The wave of lawsuits has drawn attention to unpaid internships, which have gained popularity in the post-industrial, service-based economy, where work experience is essential to land a full-time job. Unpaid internships were particularly prominent during the Great Recession, when high unemployment and tight corporate budgets pushed college graduates into such positions.

And even though it is an unsettled area of the law, unpaid internship litigation, and the fear of it, seems to have prompted some employers to alter their internship offerings. Even as it battled former interns Glatt and Footman in court, Fox Searchlight changed its policy and began to pay interns.
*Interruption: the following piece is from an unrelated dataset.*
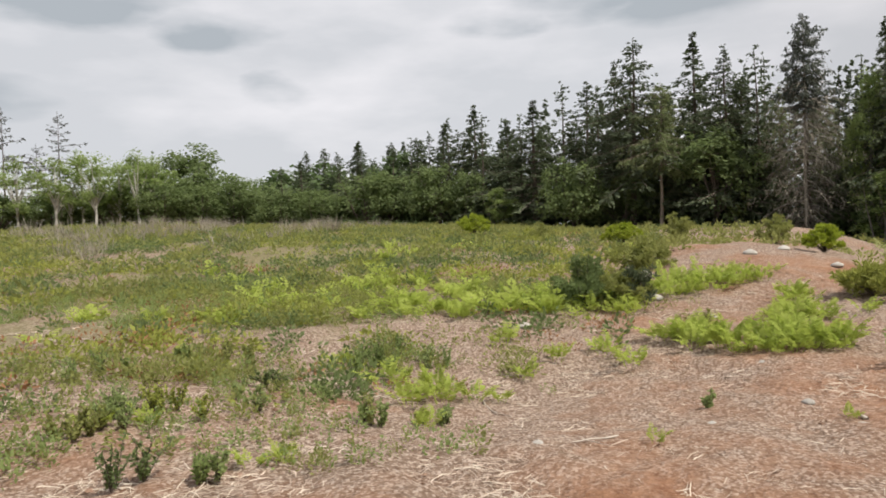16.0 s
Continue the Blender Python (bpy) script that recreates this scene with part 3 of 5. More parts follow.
larch(-34.2, 38.1, 13.7, 2.75, 0.13, 0.0, 132)
larch(-32.1, 41.2, 14.4, 2.56, 0.16, 0.0, 128)
larch(-40.4, 36.4, 12.2, 2.66, 0.22, 0.0, 138)
larch(-31.4, 43.2, 13.3, 2.39, 0.10, 0.0, 126)
broadleaf(-31.1, 40.7, 10.3, 2.50, 0.22, -0.4, 127)
thin_spruce(-33.8, 37.0, 12.9, 1.63, 0.35, 0.0, 133)
spruce(-51.0, 13.9, 14.6, 2.59, 0.13, 0.0, 165)
spruce(-44.1, 15.2, 15.4, 2.58, 0.29, -0.2, 161)
spruce(-46.5, 19.2, 16.0, 2.14, 0.20, 0.0, 158)
spruce(-45.6, 21.4, 16.3, 2.46, 0.13, 1.1, 155)
spruce(-41.6, 21.1, 15.6, 2.96, 0.15, -0.5, 153)
spruce(-46.7, 24.8, 15.8, 1.94, 0.15, 0.7, 152)
larch(-39.0, 23.1, 15.0, 1.85, 0.44, -1.3, 149)
spruce(-66.2, 54.0, 18.6, 2.79, 0.12, 0.0, 141)
broadleaf(-59.5, 46.3, 15.4, 3.82, 0.29, 0.0, 142)
spruce(-64.0, 44.4, 15.9, 2.55, 0.18, 0.0, 145)
spruce(-60.5, 52.9, 16.4, 1.97, 0.13, 0.0, 139)
larch(-53.5, 14.1, 13.2, 2.26, 0.36, 3.8, 165)
birch(-48.7, 12.8, 5.1, 2.46, 0.11, 5.3, 165)
spruce(-75.0, -34.7, 9.8, 2.37, 0.02, 0.0, -155)
spruce(-76.4, -31.5, 9.8, 2.03, 0.02, 0.0, -157)
spruce(-75.8, -29.3, 10.1, 1.99, 0.02, 0.0, -159)
spruce(-75.1, -27.1, 10.2, 2.09, 0.02, 0.0, -160)
spruce(-70.6, -22.7, 10.9, 2.73, 0.02, 0.0, -162)
spruce(-66.1, -17.8, 12.2, 2.52, 0.02, 0.0, -165)
spruce(-65.5, -14.5, 10.1, 2.30, 0.02, 0.0, -167)
spruce(-59.0, -10.7, 11.2, 2.84, 0.02, 0.0, -170)
spruce(-62.5, -6.8, 13.4, 2.46, 0.04, 0.0, -174)
spruce(-65.5, -4.5, 16.0, 1.88, 0.04, 0.0, -176)
spruce(-57.1, -2.7, 15.7, 2.57, 0.31, 1.1, -177)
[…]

The Nation magazine announced in August 2013 that it would pay its interns minimum wage for the first time ever after its interns wrote a letter to the editor protesting their $150 weekly stipend. Conde Nast, meanwhile, took an alternative approach. After former unpaid interns sued the publisher of The New Yorker, Vanity Fair, and Vogue in June 2013, the company shut down its internship altogether in October of that year.

Opponents of unpaid internships claim that such positions deflate the wages of all workers and inhibit class mobility, since they are only feasible for the wealthy. Meanwhile, advocates have defended the unpaid positions as opportunities for young adults to gain real-world experience. Anthony Carnevale, director of the Georgetown University Center on Education and the Workforce, says the Second Circuit must strike a balance between both sides of that argument by eliminating the exploitation of interns while still giving students and recent graduates easy access to viable workplace experience. Internships, he says, “[are] something that needs to be encouraged. We’re in a world now where you need more education to get in the door, and work experience is hard to come by.”